I feel like Lou is on his way to understanding the truth of the world as well. He is staying up at night trying to make sense of the world, trying to grasp why bad things happen to good people. When he asks one of history's greatest talkers, Ronald Reagan, for an answer Reagan finds himself at a loss for words.

This episode just goes to show that death is nothing but the punch line to the meandering joke that is life. "Fargo" is nothing if not a tragic comedy that illustrates that sentiment.


Most direct metaphor: Noreen is reading Albert Camus in the butcher shop. Camus is the master of futility, and Noreen perfectly sums Camus up with the quote, "Knowing we are all gonna die makes life a joke." If only Ed listened when she said, "You could kill yourself … get it over with."

Funniest moment: Karl Weathers, Nick Offerman's scene-stealing character, vows not to shake Reagan's hand since he made a movie with a chimp. Weathers promptly turns into the biggest fan girl, praising Reagan's work. Offerman's transformation from stoic idealist to star-struck fan is priceless.

The self-fulfilling prophecy: This is why I love "Fargo." At the beginning of the episode, Dodd tells his mother about Ed the Butcher, a hit man hired by Kansas City.

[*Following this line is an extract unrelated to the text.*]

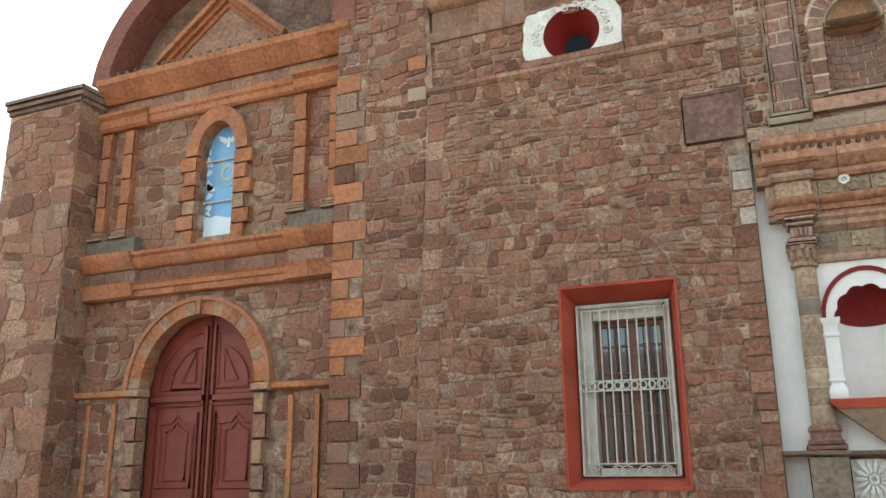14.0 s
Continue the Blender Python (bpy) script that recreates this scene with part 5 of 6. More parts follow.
b.box(TX0, OPX0, TY0, TY0 + 0.7, 10.3, 14.25, 0.01)
b.box(OPX1, TX1, TY0, TY0 + 0.7, 10.3, 14.25, 0.01)
b.box(OPX0, OPX1, TY0, TY0 + 0.7, 10.3, 10.72, 0.01)
n = 14
for i in range(n):
    x0 = OPX0 + (OPX1 - OPX0) * i / n
    x1 = OPX0 + (OPX1 - OPX0) * (i + 1) / n
    z = [13.1 + 0.72 * math.sqrt(max(0, 1 - ((x - (OPX0 + OPX1) / 2) / 0.81) ** 2)) for x in (x0, x1)]
    b.prism([(x0, z[0]), (x1, z[1]), (x1, 14.25), (x0, 14.25)], TY0, TY0 + 0.7)
b.box(TX0, TX0 + 0.7, TY0 + 0.7, TY1, 10.3, 14.25, 0.01)
b.box(TX1 - 0.7, TX1, TY0 + 0.7, TY1, 10.3, 14.25, 0.01)
b.box(TX0 + 0.7, -2.5, TY1 - 0.4, TY1, 10.3, 14.25, 0.01)
b.box(-2.2, TX1 - 0.7, TY1 - 0.4, TY1, 10.3, 14.25, 0.01)
b.box(-2.5, -2.2, TY1 - 0.4, TY1, 10.3, 13.0, 0.01)
b.box(TX0, TX1, TY0, TY1, 14.24, 14.4, 0.01)
part("shaft", b, m_towerred, bel, smooth=0)
rng = random.Random(61)
for x0, x1 in ((-4.56, -3.7), (-1.7, -0.82)):  # pilasters with a middle strip of blocks
    b = Build()
    b.box(x0, x1, TY0 - 0.04, TY0, 11.15, 14.1, 0.015)
    part("pilaster", b.wear(0.012), m_brick, bel)
    z, k, c = 11.15, 0, (x0 + x1) / 2
    while z < 14.0:
        h = 0.26 if k % 2 == 0 else rng.uniform(0.42, 0.52)
        b = Build()
        b.box(c - 0.21, c + 0.21, TY0 - 0.065 + 0.012 * (k % 2), TY0 - 0.03, z, min(z + h - 0.012, 14.08), 0.012)
        part("pilaster_block", b.wear(0.008), m_brown if k % 2 else m_ashlar, bel)
        z += h
        k += 1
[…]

At the end of the episode, Ed the Butcher kills Dodd's henchman with a cleaver.

Quote of the night: "She was a true gloom my mother, we used to eat in the dark. For a laugh I wrote on her tombstone, 'Here lies Barbara Milligan, happy 'till the end.'" -- Mike Milligan does it again with his reflection of his mother. A tombstone is supposed to encapsulate an entire life and Mike uses his mother's as a joke. If that is not hilariously morbid I don't know what is.